*Recorded data*
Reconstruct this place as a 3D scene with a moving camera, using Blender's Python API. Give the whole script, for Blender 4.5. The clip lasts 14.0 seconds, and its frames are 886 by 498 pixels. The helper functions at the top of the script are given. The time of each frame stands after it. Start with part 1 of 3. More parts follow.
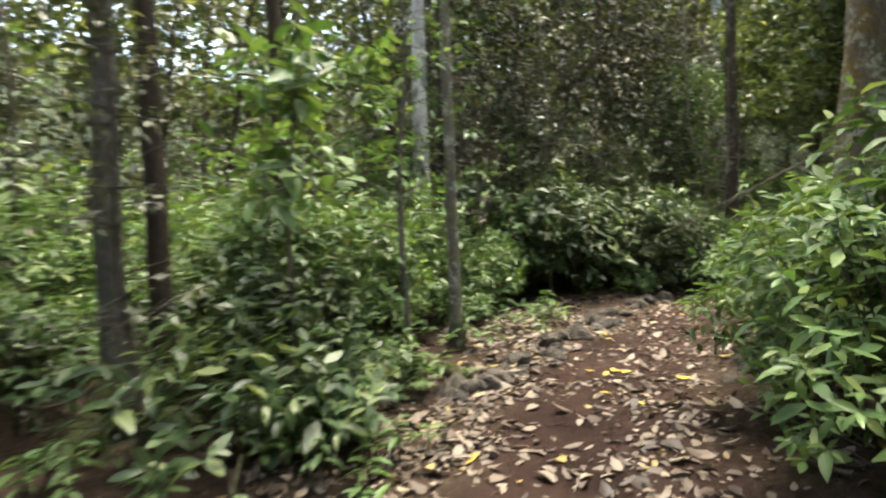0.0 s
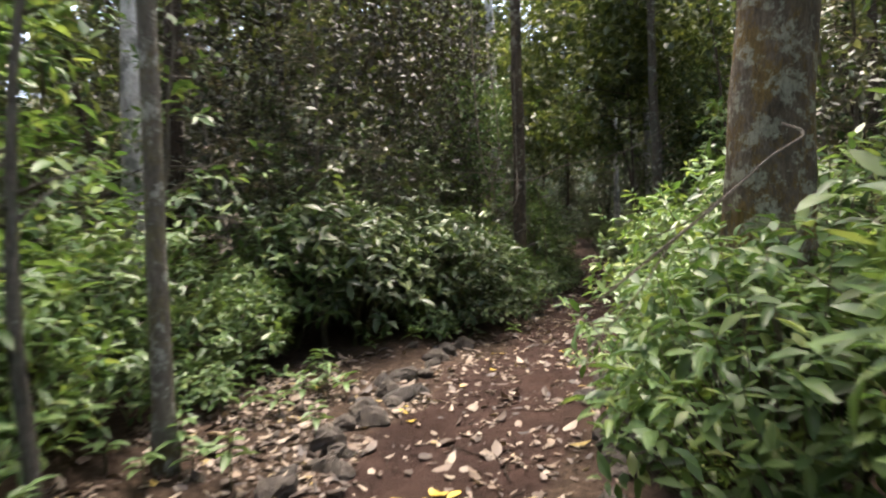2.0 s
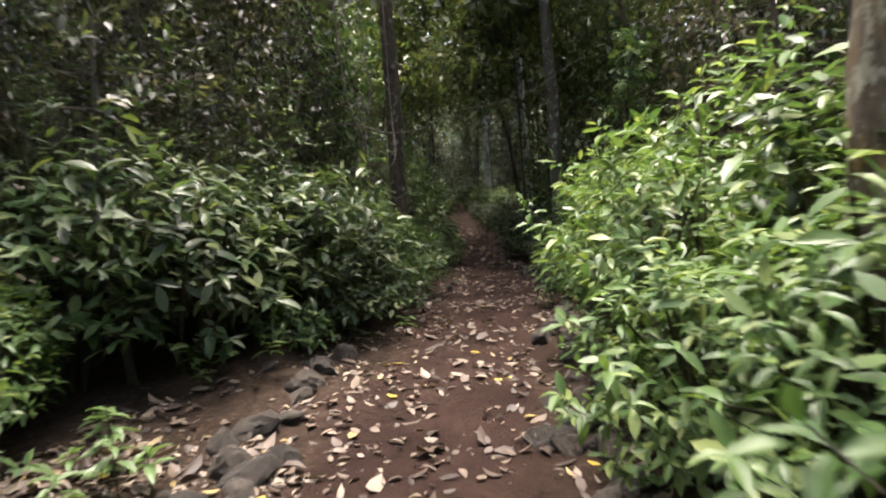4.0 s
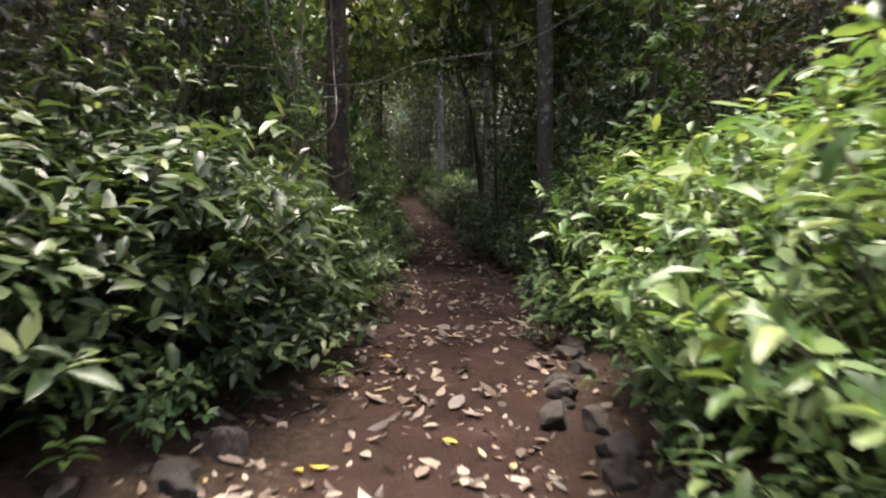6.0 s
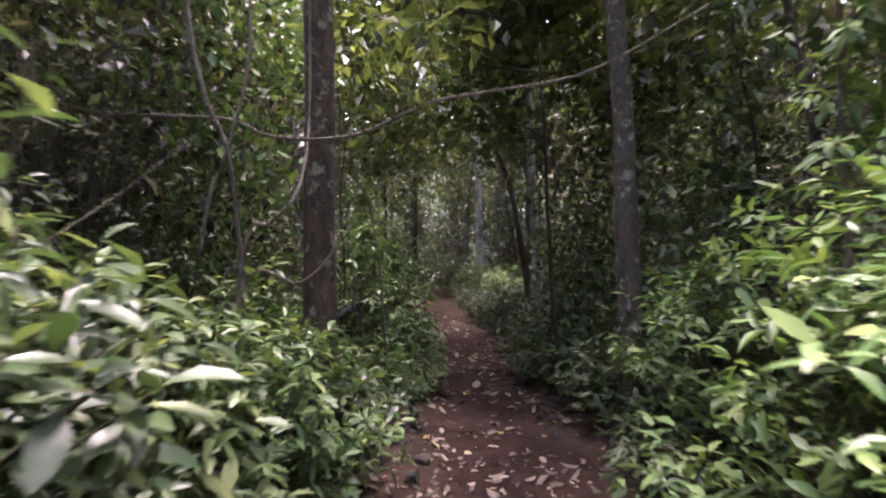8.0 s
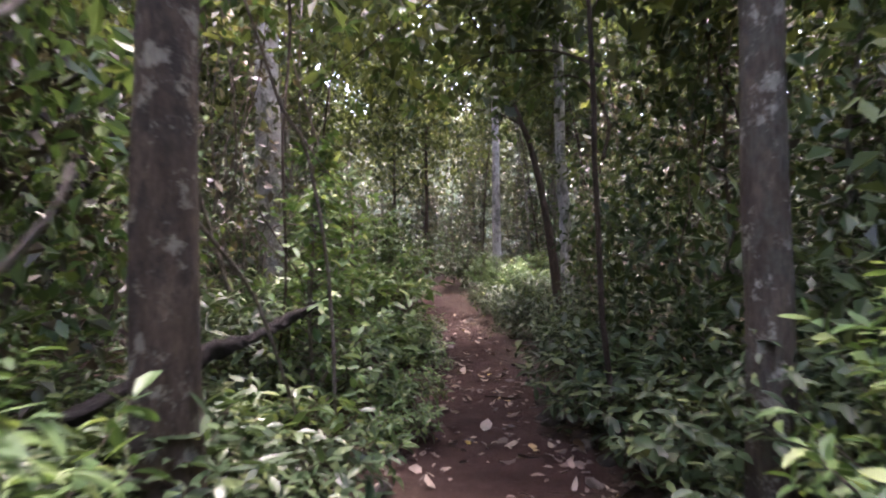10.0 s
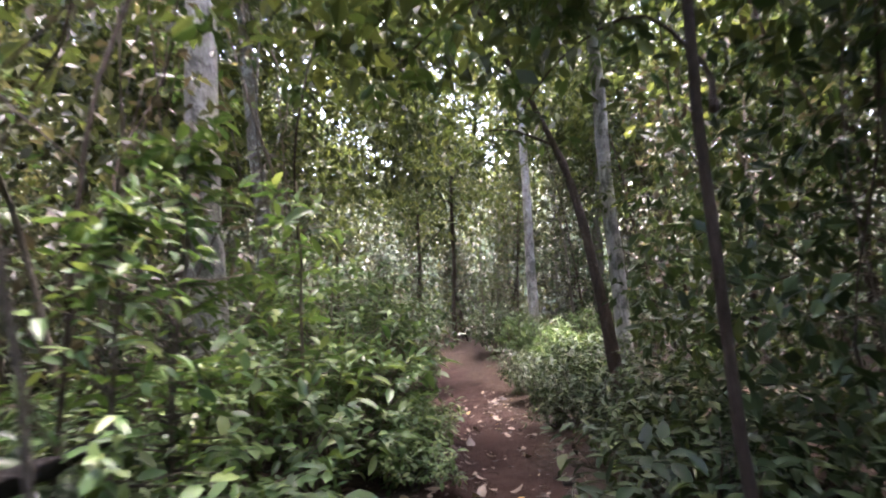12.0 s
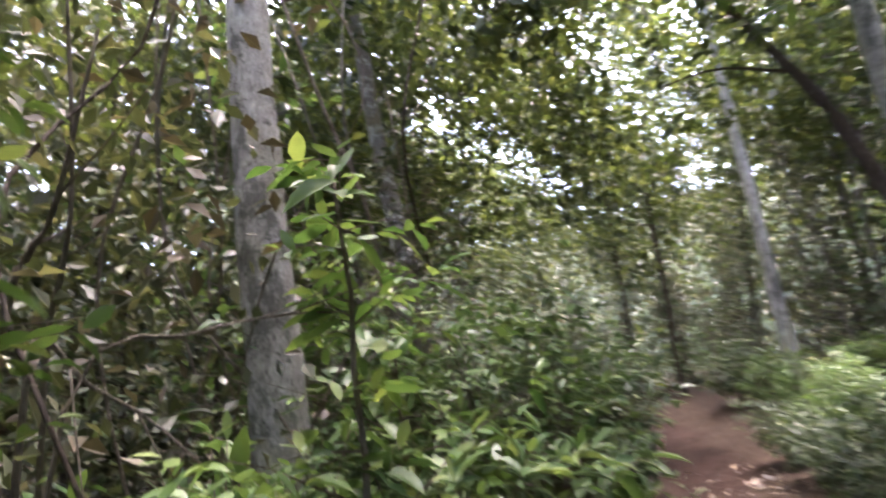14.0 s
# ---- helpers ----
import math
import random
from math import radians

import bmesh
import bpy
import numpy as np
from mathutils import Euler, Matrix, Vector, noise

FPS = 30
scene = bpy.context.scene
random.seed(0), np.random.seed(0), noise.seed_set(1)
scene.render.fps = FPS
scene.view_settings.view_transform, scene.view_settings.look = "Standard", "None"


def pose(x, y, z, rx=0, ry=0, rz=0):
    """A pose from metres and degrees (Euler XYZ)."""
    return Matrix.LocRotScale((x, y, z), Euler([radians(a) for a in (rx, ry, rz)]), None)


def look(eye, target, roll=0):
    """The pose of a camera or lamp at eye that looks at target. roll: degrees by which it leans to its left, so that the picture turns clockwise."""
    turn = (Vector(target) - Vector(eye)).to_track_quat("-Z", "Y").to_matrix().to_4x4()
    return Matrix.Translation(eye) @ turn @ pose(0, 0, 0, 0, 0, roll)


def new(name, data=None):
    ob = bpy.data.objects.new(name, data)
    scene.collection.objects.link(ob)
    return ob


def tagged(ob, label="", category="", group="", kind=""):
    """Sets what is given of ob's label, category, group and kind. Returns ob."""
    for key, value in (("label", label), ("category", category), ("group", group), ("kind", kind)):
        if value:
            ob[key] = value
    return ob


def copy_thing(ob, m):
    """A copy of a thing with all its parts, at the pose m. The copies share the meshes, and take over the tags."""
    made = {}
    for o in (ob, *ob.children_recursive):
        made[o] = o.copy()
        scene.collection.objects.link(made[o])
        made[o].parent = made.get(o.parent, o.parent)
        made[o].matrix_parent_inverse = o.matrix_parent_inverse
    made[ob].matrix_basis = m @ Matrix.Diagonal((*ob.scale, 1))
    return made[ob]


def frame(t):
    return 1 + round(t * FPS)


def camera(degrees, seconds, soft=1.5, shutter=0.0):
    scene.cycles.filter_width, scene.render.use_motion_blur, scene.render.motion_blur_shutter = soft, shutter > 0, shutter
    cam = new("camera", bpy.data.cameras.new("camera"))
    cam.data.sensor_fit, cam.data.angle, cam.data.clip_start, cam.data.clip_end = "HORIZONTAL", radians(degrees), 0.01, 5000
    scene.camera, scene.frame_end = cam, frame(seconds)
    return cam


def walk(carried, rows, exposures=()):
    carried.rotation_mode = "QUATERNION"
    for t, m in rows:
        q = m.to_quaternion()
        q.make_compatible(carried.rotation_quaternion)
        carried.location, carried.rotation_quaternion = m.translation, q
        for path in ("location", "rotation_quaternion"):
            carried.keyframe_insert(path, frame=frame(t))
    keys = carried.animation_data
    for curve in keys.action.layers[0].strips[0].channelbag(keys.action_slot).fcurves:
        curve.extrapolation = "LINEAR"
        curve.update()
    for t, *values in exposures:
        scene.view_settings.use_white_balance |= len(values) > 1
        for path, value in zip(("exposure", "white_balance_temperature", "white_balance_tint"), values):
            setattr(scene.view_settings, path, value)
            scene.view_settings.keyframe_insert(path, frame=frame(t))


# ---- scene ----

*Requirement*
Leave the pictures out and copy the rest of the data exactly.

*Full response*
Reconstruct this place as a 3D scene with a moving camera, using Blender's Python API. Give the whole script, for Blender 4.5. The clip lasts 14.0 seconds, and its frames are 886 by 498 pixels. The helper functions at the top of the script are given. The time of each frame stands after it. Start with part 1 of 3. More parts follow.
0.0 s
2.0 s
4.0 s
6.0 s
8.0 s
10.0 s
12.0 s
14.0 s
# ---- helpers ----
import math
import random
from math import radians

import bmesh
import bpy
import numpy as np
from mathutils import Euler, Matrix, Vector, noise

FPS = 30
scene = bpy.context.scene
random.seed(0), np.random.seed(0), noise.seed_set(1)
scene.render.fps = FPS
scene.view_settings.view_transform, scene.view_settings.look = "Standard", "None"


def pose(x, y, z, rx=0, ry=0, rz=0):
    """A pose from metres and degrees (Euler XYZ)."""
    return Matrix.LocRotScale((x, y, z), Euler([radians(a) for a in (rx, ry, rz)]), None)


def look(eye, target, roll=0):
    """The pose of a camera or lamp at eye that looks at target. roll: degrees by which it leans to its left, so that the picture turns clockwise."""
    turn = (Vector(target) - Vector(eye)).to_track_quat("-Z", "Y").to_matrix().to_4x4()
    return Matrix.Translation(eye) @ turn @ pose(0, 0, 0, 0, 0, roll)


def new(name, data=None):
    ob = bpy.data.objects.new(name, data)
    scene.collection.objects.link(ob)
    return ob


def tagged(ob, label="", category="", group="", kind=""):
    """Sets what is given of ob's label, category, group and kind. Returns ob."""
    for key, value in (("label", label), ("category", category), ("group", group), ("kind", kind)):
        if value:
            ob[key] = value
    return ob


def copy_thing(ob, m):
    """A copy of a thing with all its parts, at the pose m. The copies share the meshes, and take over the tags."""
    made = {}
    for o in (ob, *ob.children_recursive):
        made[o] = o.copy()
        scene.collection.objects.link(made[o])
        made[o].parent = made.get(o.parent, o.parent)
        made[o].matrix_parent_inverse = o.matrix_parent_inverse
    made[ob].matrix_basis = m @ Matrix.Diagonal((*ob.scale, 1))
    return made[ob]


def frame(t):
    return 1 + round(t * FPS)


def camera(degrees, seconds, soft=1.5, shutter=0.0):
    scene.cycles.filter_width, scene.render.use_motion_blur, scene.render.motion_blur_shutter = soft, shutter > 0, shutter
    cam = new("camera", bpy.data.cameras.new("camera"))
    cam.data.sensor_fit, cam.data.angle, cam.data.clip_start, cam.data.clip_end = "HORIZONTAL", radians(degrees), 0.01, 5000
    scene.camera, scene.frame_end = cam, frame(seconds)
    return cam


def walk(carried, rows, exposures=()):
    carried.rotation_mode = "QUATERNION"
    for t, m in rows:
        q = m.to_quaternion()
        q.make_compatible(carried.rotation_quaternion)
        carried.location, carried.rotation_quaternion = m.translation, q
        for path in ("location", "rotation_quaternion"):
            carried.keyframe_insert(path, frame=frame(t))
    keys = carried.animation_data
    for curve in keys.action.layers[0].strips[0].channelbag(keys.action_slot).fcurves:
        curve.extrapolation = "LINEAR"
        curve.update()
    for t, *values in exposures:
        scene.view_settings.use_white_balance |= len(values) > 1
        for path, value in zip(("exposure", "white_balance_temperature", "white_balance_tint"), values):
            setattr(scene.view_settings, path, value)
            scene.view_settings.keyframe_insert(path, frame=frame(t))


# ---- scene ----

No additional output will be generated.